The EU Context: Ireland as an Experiment

While other EU member states are expected to establish single AI regulatory authorities (or centralized coordination bodies), Ireland’s approach is being watched closely. If successful, it could influence how larger, more complex jurisdictions (like Germany or France) structure their own enforcement.

The model also reflects Ireland’s unique position: as Europe’s largest AI talent hub and host to major tech company operations, a more distributed, sector-aware approach may better serve the ecosystem than top-down rules.

Open Questions

Coordination failures: How will the National AI Office resolve conflicts when two sectoral regulators interpret the same AI Act provisions differently?

Resourcing: Will each sectoral authority receive sufficient funding and technical expertise to enforce the AI Act effectively, or will budget constraints create enforcement gaps?

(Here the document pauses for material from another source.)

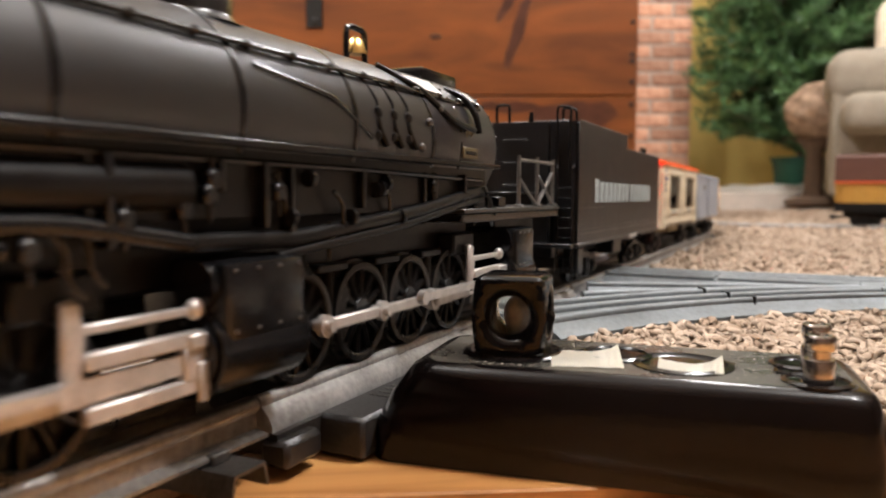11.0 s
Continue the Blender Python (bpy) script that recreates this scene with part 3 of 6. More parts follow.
def build_tracks():
    near = empty("track_section")
    for w in (-GAUGE, 0.0, GAUGE):
        part("rail", rail(B(), main_line, -0.62, 0.0076 + 0.0008 * w / GAUGE, w, 0.02, 0.0006, 1.08), RAIL, near)
    for s in (-0.010, -0.13, -0.25, -0.37):
        tie(main_line, s, near)
    tagged(near, "straight section of three-rail tubular toy track", "train track")
    # switch
    sw = empty("track_switch")
    part("rail", rail(B(), main_line, 0.0106, 0.30, GAUGE - 0.0006, profile=skirted_profile(0.0054)), RAILDARK, sw)
    part("rail", rail(B(), main_line, 0.0106, 0.30, -GAUGE, profile=skirted_profile(0.0060)), RAILDARK, sw)
    part("rail", rail(B(), main_line, 0.0106, 0.30, 0.0, profile=skirted_profile(0.0066)), RAILDARK, sw, "worn middle rail")
    part("rail", rail(B(), branch, 0.15, 0.40, GAUGE, 0.01, profile=SKIRT_P), ZINC, sw)
    part("rail", rail(B(), branch, 0.12, 0.40, 0.0, 0.01, -0.0002, profile=SKIRT_P), ZINC, sw)
    part("rail", rail(B(), branch, 0.09, 0.40, -GAUGE, 0.01, -0.0004, profile=SKIRT_P), ZINC, sw)
    # moving blades, guard rods
    part("switch_blade", rail(B(), lambda s, w=0: main_line(s, w), 0.035, 0.13, 0.0125, 0.01, -0.001, 0.7), RAILDARK, sw, "slim switch blade")
    bm = B()
    a, b = main_line(0.118, -0.0115), main_line(0.21, -0.0105)
    tube(bm, (a[0], a[1], rail_top(*a[:2]) - 0.002), (b[0], b[1], rail_top(*b[:2]) - 0.002), 0.0016, n=10)
    part("guard_rod", bm, TIE, sw, "dark guard rod")
    for s, w in ((0.042, 0.009), (0.10, 0.010), (0.155, -0.008), (0.155, 0.009)):
        x, y, h = main_line(s, w)
        part("rivet", ball(B(), (x, y, rail_top(x, y) - 0.0075), 0.003, (1, 1, 0.6)), STEEL, sw)
    # base plate under both routes
    bm = B()
    x, y, h = main_line(0.0)
    prism_pts = [(0.0105, -0.028), (0.30, -0.028), (0.30, 0.026), (0.0105, 0.026)]
    va = [bm.verts.new((p, -q, -0.0055)) for p, q in prism_pts]
    vb = [bm.verts.new((p, -q, 0.0006)) for p, q in prism_pts]
    bm.faces.new(va)
    bm.faces.new(vb[::-1])
    for i in range(len(va)):
        j = (i + 1) % len(va)
        bm.faces.new((va[i], va[j], vb[j], vb[i]))
    part("base_plate", bm, BASEBLACK, sw, "dusty black base plate", pose(x, y, TOP - RH, 0, 0.72, math.degrees(h)), smooth=False)
    rows, n = [], 22
    bm = B()
    for i in range(n + 1):
        s = 0.12 + 0.28 * i / n
        ring = []
        for w, dz in ((-0.027, 0.0012), (0.0255, 0.0012), (0.027, -0.0055), (-0.029, -0.0055)):
            x2, y2, _ = branch(s, w)
            ring.append((x2, y2, rail_top(x2, y2) - RH + dz))
        rows.append(ring)
    loft(bm, rows)
    part("grey_plate", bm, SHEET, sw, "dull grey sheet metal plate between the rails", smooth=False)
    # open joints to the next length of track
    for w in (-GAUGE, 0.0, GAUGE):
        x2, y2, h2 = branch(0.2985, w)
        part("rail_joint", box(B(), -0.0005, 0.0005, -0.0030, 0.0030, -0.0095, 0.0002), GEAR, sw, "dark open rail joint", pose(x2, y2, rail_top(x2, y2), 0, 0, math.degrees(h2)), smooth=False)
    # raised ledge between rail and motor
    bm = box(B(), 0.030, 0.105, -0.040, -0.0248, -0.0105, 0.0012, 0.0012)
    part("side_ledge", bm, BASEBLACK, sw, "black ledge with worn moulded print", pose(x, y, TOP - RH, 0, 0.72, math.degrees(h)))
    bm = box(B(), 0.0095, 0.0255, -0.0300, -0.0205, -0.0085, -0.0008, 0.0015)
    part("side_lug", bm, BASEBLACK, sw, "black mounting lug", pose(x, y, TOP - RH, 0, 0.72, math.degrees(h)))
    bm = B()
    r = random.Random(8)
    for row in range(4):
        q = 0.0
        while q < 0.020:
            ln = r.uniform(0.001, 0.003)
            box(bm, 0.066 - row * 0.0042, 0.0672 - row * 0.0042, -0.045 + q * 0.8, -0.045 + (q + ln) * 0.8, 0.0012, 0.0014)
            q += ln + 0.0008
    part("moulded_print", bm, TIE, sw, "worn unreadable moulded print", pose(x, y, TOP - RH, 0, 0.72, math.degrees(h)), smooth=False)
    # sheet cover on the far side
    bm = box(B(), 0.021, 0.094, 0.0282, 0.054, -0.006, 0.0048, 0.0012)
    part("sheet_cover", bm, COVER, sw, "worn brown sheet metal cover", pose(x, y, TOP - RH, 0, 0.72, math.degrees(h)))
    bm = box(B(), 0.0215, 0.0935, 0.0525, 0.0538, 0.0048, 0.0056, 0.0003)
    part("cover_rim", bm, STEEL, sw, "bright worn rim", pose(x, y, TOP - RH, 0, 0.72, math.degrees(h)))
    for p in ((0.030, 0.046, 0.0048), (0.086, 0.034, 0.0048)):
        part("cover_screw", ball(B(), p, 0.0024, (1, 1, 0.5)), STEEL, sw, m=pose(x, y, TOP - RH, 0, 0.72, math.degrees(h)))
    tagged(sw, "three-rail toy track switch with black base", "track switch")
    track("track_section", main_line, 0.3005, 3.2, "three-rail tubular toy track running into the room", (0.56, 0.82, 1.08, 1.4, 1.8), 0.09, 0.04)
    track("curved_track", branch, 0.4005, 0.86, "curved three-rail tubular toy track", (0.62,), 0.085, 0.02, ZINC, SKIRT_P)
    cross_w = poly([(-1.25, 1.36, 0), (-0.52, 0.915, 0), (-0.08, 0.628, 0), (0.015, 0.585, 0)])
    track("side_track", cross_w, 0, 1.50, "tubular toy track lying across the carpet", (0.4, 0.8, 1.1), 0.09, 0.04)
    cross_e = poly(CROSS_E)
    track("side_track", cross_e, 0, 0.64, "tubular toy track lying across the carpet", (0.094, 0.217, 0.447), 0.09, 0.04, ZINC, SKIRT_P)
    build_crossing(cross_e)
    siding = poly([(0.25, 1.95, 0), (0.62, 1.47, 0), (0.80, 1.30, 0), (1.25, 0.98, 0)])
    track("siding_track", siding, 0, 1.35, "tubular toy track of a far siding", (0.3, 0.6, 0.9), 0.09, 0.04)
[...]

Timeline pressure: With August 2026 less than 16 months away, can Ireland build institutional capacity across 15 authorities in time?

What’s Next

Builders and organizations operating in Ireland should begin mapping their AI systems to the relevant sectoral authorities now. The National AI Office’s first coordinating directives—due before August 2026—will clarify how disputes between authorities will be resolved.

Ireland’s experiment could either become a model for sophisticated, context-aware AI governance across Europe—or a cautionary tale about the risks of regulatory fragmentation.